● EXERCISE REQUIREMENTS: Copy every line of the data in which the word "with" occurs.

═══

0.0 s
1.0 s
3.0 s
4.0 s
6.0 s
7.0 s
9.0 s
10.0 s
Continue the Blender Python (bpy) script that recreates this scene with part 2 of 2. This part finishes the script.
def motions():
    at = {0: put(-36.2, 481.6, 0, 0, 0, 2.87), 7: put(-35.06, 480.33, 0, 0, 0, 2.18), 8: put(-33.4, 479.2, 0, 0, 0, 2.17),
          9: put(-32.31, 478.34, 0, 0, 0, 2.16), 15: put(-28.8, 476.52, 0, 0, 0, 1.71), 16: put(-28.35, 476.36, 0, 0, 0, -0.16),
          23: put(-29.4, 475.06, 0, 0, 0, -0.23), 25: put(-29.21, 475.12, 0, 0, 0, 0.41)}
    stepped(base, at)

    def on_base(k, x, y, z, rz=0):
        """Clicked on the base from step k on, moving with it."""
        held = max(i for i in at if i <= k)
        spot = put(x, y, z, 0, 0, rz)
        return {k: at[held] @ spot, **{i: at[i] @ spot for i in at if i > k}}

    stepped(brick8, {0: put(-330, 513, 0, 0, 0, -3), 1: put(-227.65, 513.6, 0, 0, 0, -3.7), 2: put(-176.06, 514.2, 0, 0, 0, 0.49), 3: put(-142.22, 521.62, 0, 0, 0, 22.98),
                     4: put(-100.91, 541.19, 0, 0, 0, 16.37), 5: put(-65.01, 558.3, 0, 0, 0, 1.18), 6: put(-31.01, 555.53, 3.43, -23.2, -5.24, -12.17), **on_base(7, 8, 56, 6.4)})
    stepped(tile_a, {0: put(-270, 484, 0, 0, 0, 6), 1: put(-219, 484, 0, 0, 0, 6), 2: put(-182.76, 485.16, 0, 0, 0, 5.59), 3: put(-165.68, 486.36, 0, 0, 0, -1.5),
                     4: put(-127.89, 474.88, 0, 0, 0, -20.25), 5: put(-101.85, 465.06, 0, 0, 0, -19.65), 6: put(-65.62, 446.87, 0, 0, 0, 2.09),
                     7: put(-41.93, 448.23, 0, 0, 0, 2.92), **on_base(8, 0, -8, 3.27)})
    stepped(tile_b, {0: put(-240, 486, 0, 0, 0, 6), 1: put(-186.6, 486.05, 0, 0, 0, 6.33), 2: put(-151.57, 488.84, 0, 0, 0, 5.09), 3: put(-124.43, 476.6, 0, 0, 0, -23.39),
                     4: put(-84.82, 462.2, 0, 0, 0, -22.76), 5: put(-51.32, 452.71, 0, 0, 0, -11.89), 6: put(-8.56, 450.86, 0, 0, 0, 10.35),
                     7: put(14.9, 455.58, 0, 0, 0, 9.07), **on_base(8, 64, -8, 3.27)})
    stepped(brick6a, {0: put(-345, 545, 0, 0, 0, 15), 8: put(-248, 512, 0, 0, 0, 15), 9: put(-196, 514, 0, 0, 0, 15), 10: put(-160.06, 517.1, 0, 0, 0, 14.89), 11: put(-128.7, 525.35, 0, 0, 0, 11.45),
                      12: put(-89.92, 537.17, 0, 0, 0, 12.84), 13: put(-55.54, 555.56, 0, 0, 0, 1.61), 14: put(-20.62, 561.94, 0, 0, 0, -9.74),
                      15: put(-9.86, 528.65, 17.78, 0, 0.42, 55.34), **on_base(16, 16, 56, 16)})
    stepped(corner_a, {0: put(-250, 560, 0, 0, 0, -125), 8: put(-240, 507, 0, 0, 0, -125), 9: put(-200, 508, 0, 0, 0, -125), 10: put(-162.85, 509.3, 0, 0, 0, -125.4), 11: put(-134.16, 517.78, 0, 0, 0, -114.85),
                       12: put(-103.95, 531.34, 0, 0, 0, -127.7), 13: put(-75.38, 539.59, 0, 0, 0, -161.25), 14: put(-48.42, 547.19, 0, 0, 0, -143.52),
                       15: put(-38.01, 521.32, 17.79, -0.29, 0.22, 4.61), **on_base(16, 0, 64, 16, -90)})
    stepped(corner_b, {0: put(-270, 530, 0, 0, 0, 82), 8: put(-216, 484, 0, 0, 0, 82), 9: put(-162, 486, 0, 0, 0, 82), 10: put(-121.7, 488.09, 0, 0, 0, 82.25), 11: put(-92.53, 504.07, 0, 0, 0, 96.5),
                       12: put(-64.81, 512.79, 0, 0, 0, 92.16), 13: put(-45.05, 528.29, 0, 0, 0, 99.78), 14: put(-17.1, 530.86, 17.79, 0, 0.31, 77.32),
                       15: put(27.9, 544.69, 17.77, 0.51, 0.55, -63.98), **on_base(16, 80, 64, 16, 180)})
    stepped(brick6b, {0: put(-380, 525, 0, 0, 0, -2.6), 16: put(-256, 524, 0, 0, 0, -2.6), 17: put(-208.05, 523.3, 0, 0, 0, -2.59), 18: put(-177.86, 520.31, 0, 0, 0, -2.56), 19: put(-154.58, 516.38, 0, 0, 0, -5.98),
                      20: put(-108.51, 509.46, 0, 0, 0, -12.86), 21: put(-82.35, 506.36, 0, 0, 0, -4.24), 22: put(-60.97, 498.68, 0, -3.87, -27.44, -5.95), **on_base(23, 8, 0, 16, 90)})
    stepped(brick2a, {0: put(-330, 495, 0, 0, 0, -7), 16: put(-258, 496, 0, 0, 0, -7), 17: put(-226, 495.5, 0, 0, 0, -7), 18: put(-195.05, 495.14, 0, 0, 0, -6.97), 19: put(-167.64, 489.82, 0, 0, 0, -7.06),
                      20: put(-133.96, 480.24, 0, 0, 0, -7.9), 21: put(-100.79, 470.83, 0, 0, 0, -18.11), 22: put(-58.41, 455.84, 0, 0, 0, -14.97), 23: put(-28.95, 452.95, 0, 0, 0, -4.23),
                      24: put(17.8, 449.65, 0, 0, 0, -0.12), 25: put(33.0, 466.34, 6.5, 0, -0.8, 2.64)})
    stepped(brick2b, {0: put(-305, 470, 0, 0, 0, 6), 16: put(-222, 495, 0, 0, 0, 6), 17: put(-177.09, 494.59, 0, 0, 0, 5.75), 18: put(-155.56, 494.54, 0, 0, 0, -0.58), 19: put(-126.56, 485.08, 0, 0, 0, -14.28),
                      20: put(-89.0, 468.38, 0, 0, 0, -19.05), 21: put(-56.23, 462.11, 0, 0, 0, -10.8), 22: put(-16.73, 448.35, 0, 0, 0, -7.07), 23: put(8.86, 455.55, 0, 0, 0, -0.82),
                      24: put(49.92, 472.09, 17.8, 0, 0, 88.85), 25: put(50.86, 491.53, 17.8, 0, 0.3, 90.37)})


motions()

═══

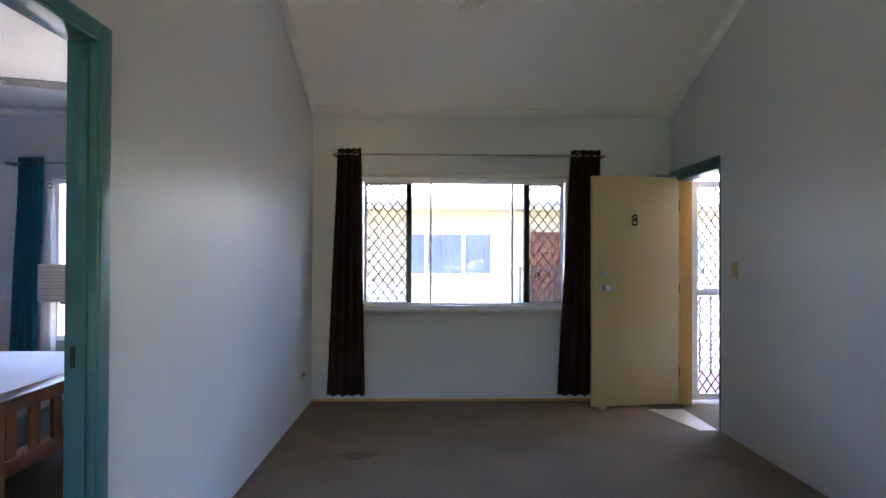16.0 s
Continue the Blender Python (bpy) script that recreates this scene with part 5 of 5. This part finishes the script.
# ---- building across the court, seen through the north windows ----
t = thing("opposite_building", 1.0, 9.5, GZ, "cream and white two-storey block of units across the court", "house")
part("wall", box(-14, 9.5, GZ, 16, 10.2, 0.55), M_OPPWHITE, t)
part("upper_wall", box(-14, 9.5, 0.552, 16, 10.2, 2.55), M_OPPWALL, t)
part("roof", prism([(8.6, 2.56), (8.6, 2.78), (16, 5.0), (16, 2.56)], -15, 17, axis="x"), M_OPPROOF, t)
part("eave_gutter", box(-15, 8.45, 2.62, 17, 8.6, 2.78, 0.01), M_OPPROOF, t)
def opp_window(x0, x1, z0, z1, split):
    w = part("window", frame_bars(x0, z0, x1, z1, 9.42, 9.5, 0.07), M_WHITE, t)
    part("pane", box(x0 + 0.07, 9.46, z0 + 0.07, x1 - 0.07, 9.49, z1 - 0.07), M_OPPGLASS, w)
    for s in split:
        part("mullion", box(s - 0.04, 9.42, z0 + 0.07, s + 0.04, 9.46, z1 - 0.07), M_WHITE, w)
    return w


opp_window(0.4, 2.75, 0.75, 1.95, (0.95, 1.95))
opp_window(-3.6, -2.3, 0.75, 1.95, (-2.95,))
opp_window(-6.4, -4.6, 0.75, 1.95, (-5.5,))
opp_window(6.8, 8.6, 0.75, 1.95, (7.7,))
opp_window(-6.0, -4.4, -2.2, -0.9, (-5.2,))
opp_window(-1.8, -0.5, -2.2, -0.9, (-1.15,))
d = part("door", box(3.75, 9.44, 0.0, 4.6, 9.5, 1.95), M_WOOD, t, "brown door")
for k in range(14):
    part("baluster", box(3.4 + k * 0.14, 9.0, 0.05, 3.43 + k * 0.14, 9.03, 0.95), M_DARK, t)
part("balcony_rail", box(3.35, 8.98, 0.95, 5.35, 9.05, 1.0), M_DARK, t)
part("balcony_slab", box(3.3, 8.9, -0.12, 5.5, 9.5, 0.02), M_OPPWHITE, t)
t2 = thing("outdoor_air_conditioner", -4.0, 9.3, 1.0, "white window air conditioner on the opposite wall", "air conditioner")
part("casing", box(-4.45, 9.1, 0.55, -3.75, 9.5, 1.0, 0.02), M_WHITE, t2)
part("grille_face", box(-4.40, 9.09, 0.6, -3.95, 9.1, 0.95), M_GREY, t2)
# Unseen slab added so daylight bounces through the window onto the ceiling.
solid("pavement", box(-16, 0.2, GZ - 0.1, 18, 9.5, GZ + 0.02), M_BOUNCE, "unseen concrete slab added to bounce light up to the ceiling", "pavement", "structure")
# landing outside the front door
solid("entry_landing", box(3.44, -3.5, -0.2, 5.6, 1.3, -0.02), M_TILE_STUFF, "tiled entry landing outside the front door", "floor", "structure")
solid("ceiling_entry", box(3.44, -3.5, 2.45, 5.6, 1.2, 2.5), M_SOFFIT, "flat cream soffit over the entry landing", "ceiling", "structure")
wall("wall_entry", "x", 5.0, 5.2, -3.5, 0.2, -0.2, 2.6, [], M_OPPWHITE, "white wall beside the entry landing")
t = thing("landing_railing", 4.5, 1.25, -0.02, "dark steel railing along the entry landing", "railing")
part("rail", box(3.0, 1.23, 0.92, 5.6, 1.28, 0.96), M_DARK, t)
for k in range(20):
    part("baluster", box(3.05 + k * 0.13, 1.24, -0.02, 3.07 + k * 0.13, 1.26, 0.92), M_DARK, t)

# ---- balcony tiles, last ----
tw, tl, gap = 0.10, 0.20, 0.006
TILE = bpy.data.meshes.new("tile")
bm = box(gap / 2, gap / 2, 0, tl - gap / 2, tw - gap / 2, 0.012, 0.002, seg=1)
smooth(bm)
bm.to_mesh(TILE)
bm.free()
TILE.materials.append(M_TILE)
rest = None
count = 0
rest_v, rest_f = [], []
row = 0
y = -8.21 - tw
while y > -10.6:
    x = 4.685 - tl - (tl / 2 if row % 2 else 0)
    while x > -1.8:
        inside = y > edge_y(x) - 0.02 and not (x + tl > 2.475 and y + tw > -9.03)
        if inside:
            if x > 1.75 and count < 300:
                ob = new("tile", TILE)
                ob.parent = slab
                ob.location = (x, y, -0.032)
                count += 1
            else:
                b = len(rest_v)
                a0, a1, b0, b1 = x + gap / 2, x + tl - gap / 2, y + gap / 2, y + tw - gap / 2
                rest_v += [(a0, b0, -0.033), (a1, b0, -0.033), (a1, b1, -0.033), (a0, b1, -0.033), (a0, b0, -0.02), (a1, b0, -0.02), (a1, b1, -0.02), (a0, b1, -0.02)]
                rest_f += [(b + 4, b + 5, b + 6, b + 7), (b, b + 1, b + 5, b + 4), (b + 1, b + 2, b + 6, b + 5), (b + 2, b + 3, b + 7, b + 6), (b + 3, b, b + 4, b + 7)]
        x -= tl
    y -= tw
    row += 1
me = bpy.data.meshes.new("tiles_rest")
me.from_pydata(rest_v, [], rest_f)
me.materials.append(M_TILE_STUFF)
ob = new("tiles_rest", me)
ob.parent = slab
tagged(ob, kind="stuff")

═══

● RESPONSE:
Continue the Blender Python (bpy) script that recreates this scene with part 2 of 2. This part finishes the script.
        """Clicked on the base from step k on, moving with it."""
Continue the Blender Python (bpy) script that recreates this scene with part 5 of 5. This part finishes the script.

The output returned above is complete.